Junior Harleen Singh Karir said he “grew up a devout Sikh” because of his parents’ influences. He added, “The values of Sikhism, such as selfless service to society, were really important to me until about last year. Lately, because of the school Election Simulation (largely Donald Trump), I’ve become a lot less religiously narrow-minded and I believe that service to the community is more impactful than just praying.”
In terms of the school workload, he stated, “I often get a lot less time to visit the temple due to extra work from school, so in turn I’ve become less religious in terms of praying, but I keep my values and remember the teachings of my Gurus.”
Junior Muhamed Bicic said, “I believe school has the potential to affect the way someone, including myself, views religion.

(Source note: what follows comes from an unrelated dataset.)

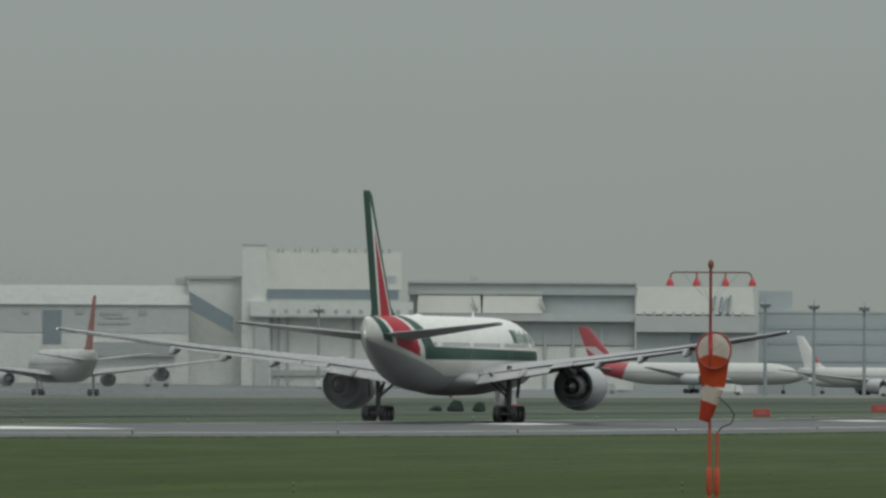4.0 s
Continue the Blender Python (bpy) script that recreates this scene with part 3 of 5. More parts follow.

You are exposed to people who have different beliefs and are sometimes forced to compare the two. When this happens, you try to put some sense into why your religion hasn’t accepted a principle that another has.”
Senior Adrienne Cabral mentioned that she attended a Catholic middle school where she already started to question religion. “I wasn’t very religious to begin with freshman year. I started seriously questioning Catholicism a few years before that, and I was more open to hearing about other religions since I only knew one my whole life. Classes such as Humanities make me look at how others view their faith. I wouldn’t say that learning about more religions has made me less religious, but I have to admit that occasionally, I’ll come across something on social media that really makes me stop and think about the validity of some organized religions.”
Fatema concluded, “Religion definitely gives you a list of what is right and wrong and school has encouraged me to not necessarily challenge these principles, but rather give them deeper thought. There is a difference between what you are told to do based on religion and what rules you choose to uphold based on the values you’ve acquired through other experiences.”